→ **WHAT THE TASK REQUIRES**
Word for word, set down the records and skip each picture.

→ **DATA**

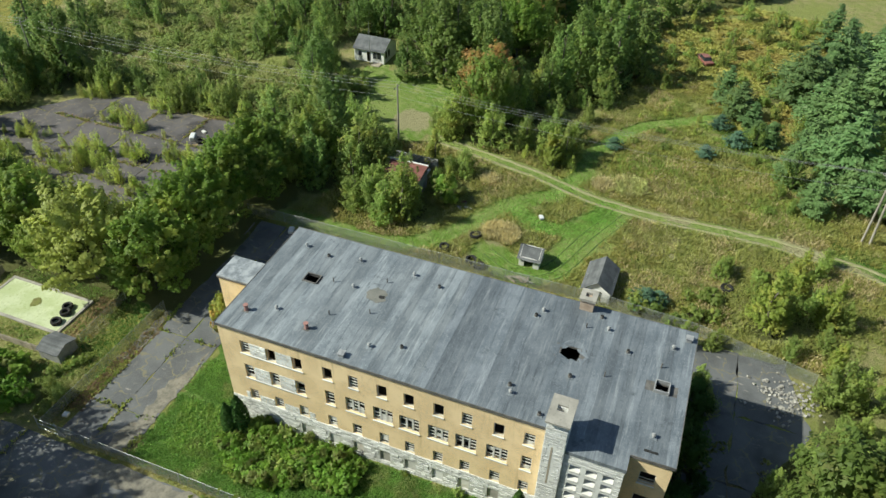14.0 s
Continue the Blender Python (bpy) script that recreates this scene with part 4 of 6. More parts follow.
for x, y, s in ((-104, -37.5, 1.1), (-106.5, -41, 1.2), (-107.5, -46, 1.2), (-110, -50, 1.2), (-113, -53.5, 1.1), (-100.5, -43.5, 1.0)):
    tree("wood", x, y, s, 1.0, "growth at the lot's end")
# seedlings in the joints of the lot
SEEDLINGS = [(-85.4, -28.0, 1.1), (-79.9, -26.7, 0.95), (-82.6, -23.5, 0.95), (-76.8, -17.2, 1.1), (-74.7, -16.6, 1.0), (-80.3, -14.6, 1.1), (-82.2, -15.2, 1.0), (-85.3, -13.6, 1.15), (-82.3, -11.9, 0.9), (-86.8, -9.5, 1.15), (-93.9, -14.8, 1.3), (-95.3, -19.3, 0.9), (-80.7, -6.6, 1.15), (-79.4, -2.6, 0.8), (-75.1, -0.2, 0.8), (-74.8, -9.9, 0.9), (-88.1, -2.9, 1.0), (-89.9, -0.6, 0.95), (-88.8, 0.4, 0.95), (-79.8, 2.8, 0.8)]
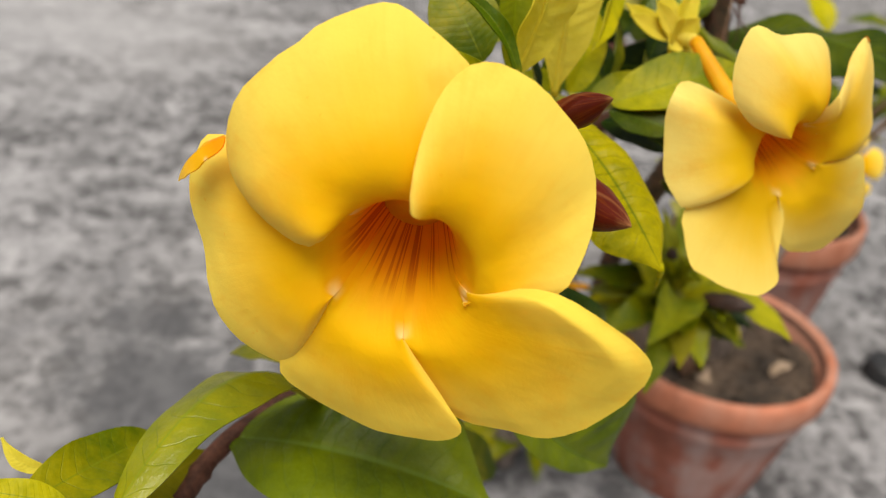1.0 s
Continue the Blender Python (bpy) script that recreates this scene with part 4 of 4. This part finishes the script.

→ **RESULT OF THIS EXERCISE**
14.0 s
Continue the Blender Python (bpy) script that recreates this scene with part 4 of 6. More parts follow.
for x, y, s in ((-104, -37.5, 1.1), (-106.5, -41, 1.2), (-107.5, -46, 1.2), (-110, -50, 1.2), (-113, -53.5, 1.1), (-100.5, -43.5, 1.0)):
    tree("wood", x, y, s, 1.0, "growth at the lot's end")
# seedlings in the joints of the lot
SEEDLINGS = [(-85.4, -28.0, 1.1), (-79.9, -26.7, 0.95), (-82.6, -23.5, 0.95), (-76.8, -17.2, 1.1), (-74.7, -16.6, 1.0), (-80.3, -14.6, 1.1), (-82.2, -15.2, 1.0), (-85.3, -13.6, 1.15), (-82.3, -11.9, 0.9), (-86.8, -9.5, 1.15), (-93.9, -14.8, 1.3), (-95.3, -19.3, 0.9), (-80.7, -6.6, 1.15), (-79.4, -2.6, 0.8), (-75.1, -0.2, 0.8), (-74.8, -9.9, 0.9), (-88.1, -2.9, 1.0), (-89.9, -0.6, 0.95), (-88.8, 0.4, 0.95), (-79.8, 2.8, 0.8)]
1.0 s
Continue the Blender Python (bpy) script that recreates this scene with part 4 of 4. This part finishes the script.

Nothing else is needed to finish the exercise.